Metallurgical Coal Markets: A Volatile Price Ride


By late November both the Appin and Grasstree mines returned to production. Also easing the market tightness, in mid‐November China relaxed its work rule policy to allow mines with good safety records to produce 330 days per year through mid‐March 2017. With the large Australian mines back and China’s domestic mines at more normal levels, the price began to fall. By mid‐February, the low‐volatile price was cut in half to about US$150/t.


With prices still substantially above the averages for the past few years, coal producers are examining ways to increase output. BHP is looking to increase output by 2.0 Mt in H1 (implying 4.0 Mt for the year) and Anglo American plans about 2.5 Mt additional output from its Grosvenor mine. In Mozambique, Vale is pushing to export about 4.0 Mt more coal in 2017 than it did in 2016. These changes alone could add over 10.5 Mt to the global seaborne supply.

In addition to those changes, which would more than cover our expectation for demand growth, North American producers are nearly all engaged in expansions by working more shifts each day, working more days per week and in some cases opening new mines. Canada will see both the Brule and Wolverine mines return, as well as Donkin in Nova Scotia. In the US, all longwalls in Alabama are increasing output. Ramaco has re‐opened the Elk Creek complex and plans to open Berwind this year. Nearly all other producers have plans for some level of expansion to capture some business. We estimate over 15 Mtpa of announced potential expanded output for 2017.

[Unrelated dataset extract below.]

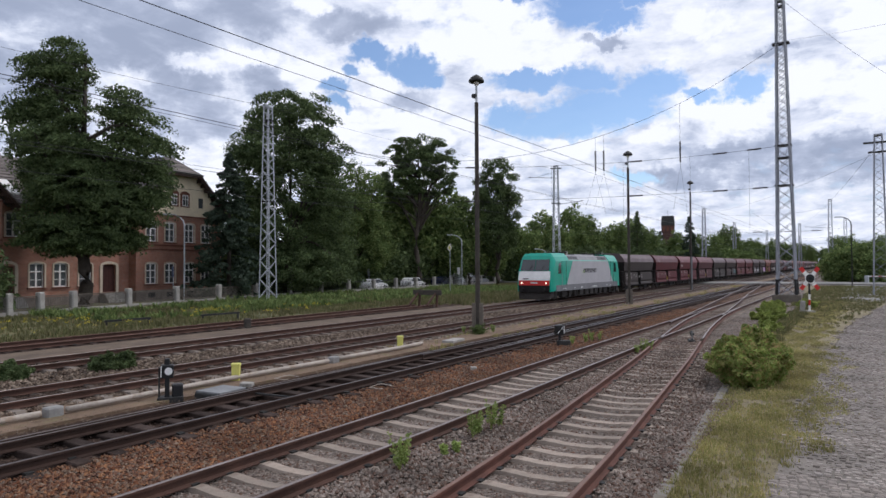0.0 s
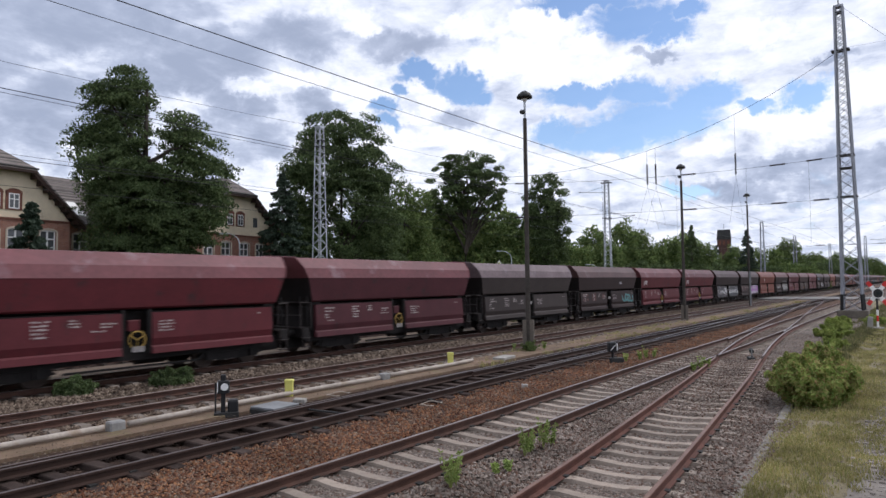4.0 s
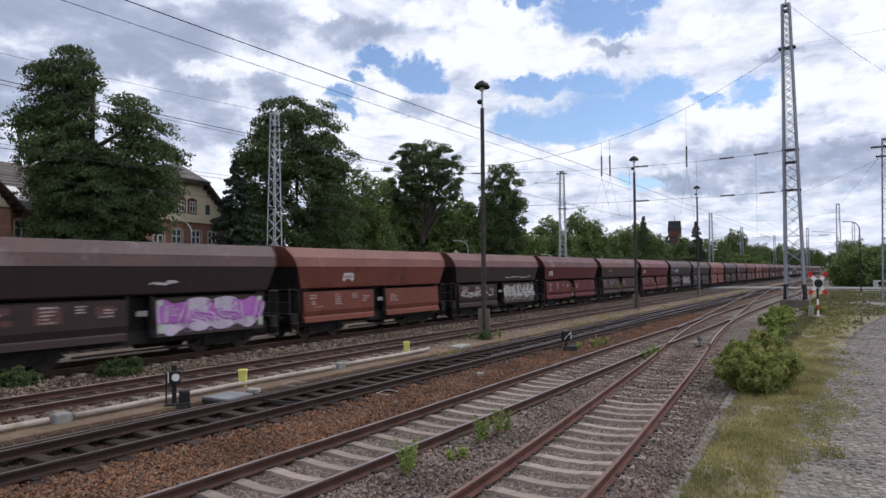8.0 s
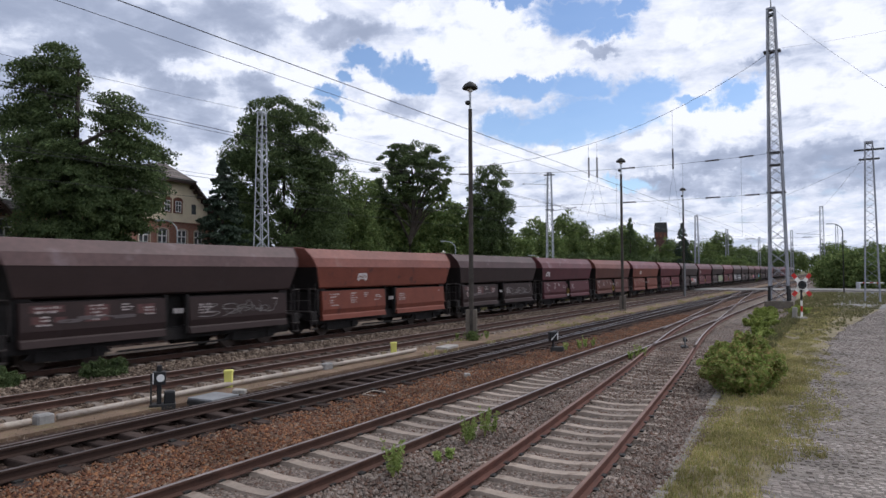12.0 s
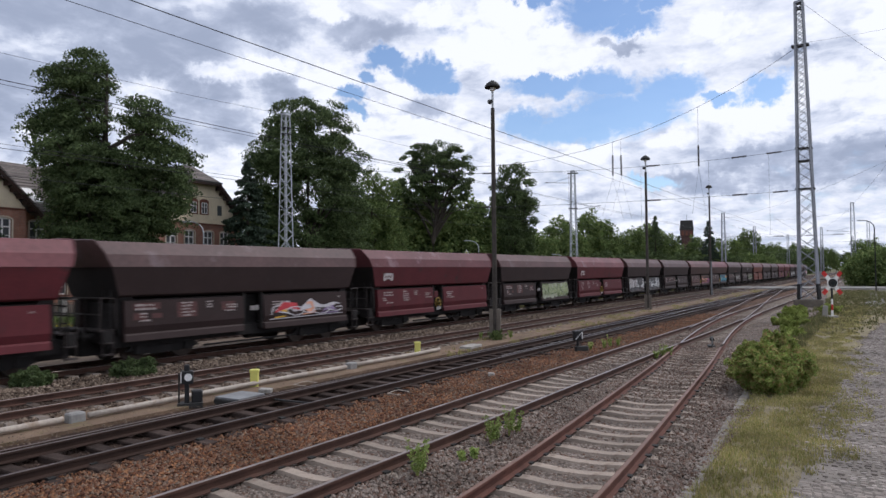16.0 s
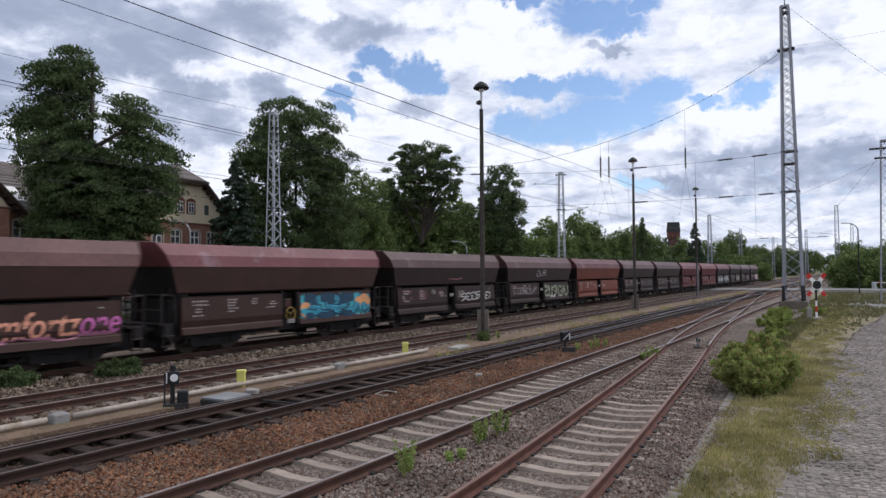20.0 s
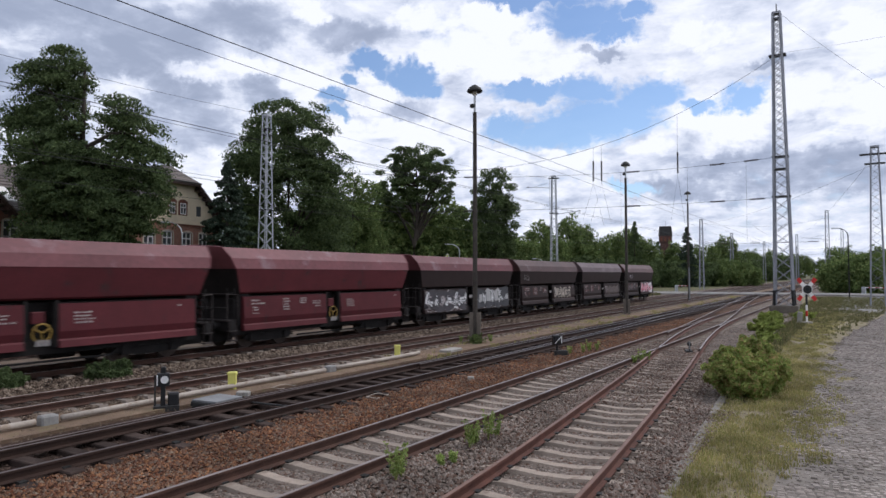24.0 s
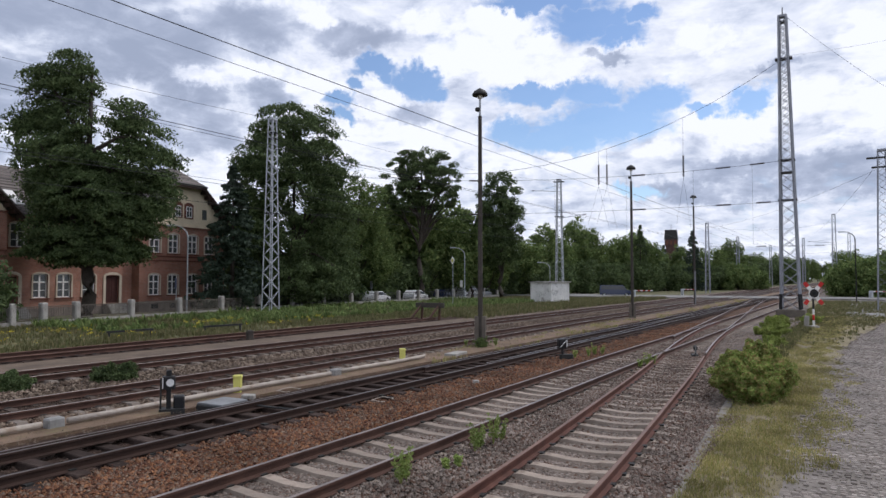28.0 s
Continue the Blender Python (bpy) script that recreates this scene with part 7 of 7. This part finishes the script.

Wood Mackenzie believes that the market will be awash with available coal over the course of 2017, pushing prices down. As a result, not all of the announced production expansions are likely to come to fruition, only those positioned with the best cost structures and the ability to capture some of the modestly expanding demand.

Volatility will remain. The Chinese government’s decision on whether to restrict domestic production is a new feature of the marketplace and will continue to add volatility to prices and volume requirements for imports. We expect their 276 day work rule will be reinstated for Q2 2017, but many mines will be exempt, having annual contracts with steel mills. Still, the seaborne market should be better poised to handle spikes in demand, with more supply at hand, than it was in 2016.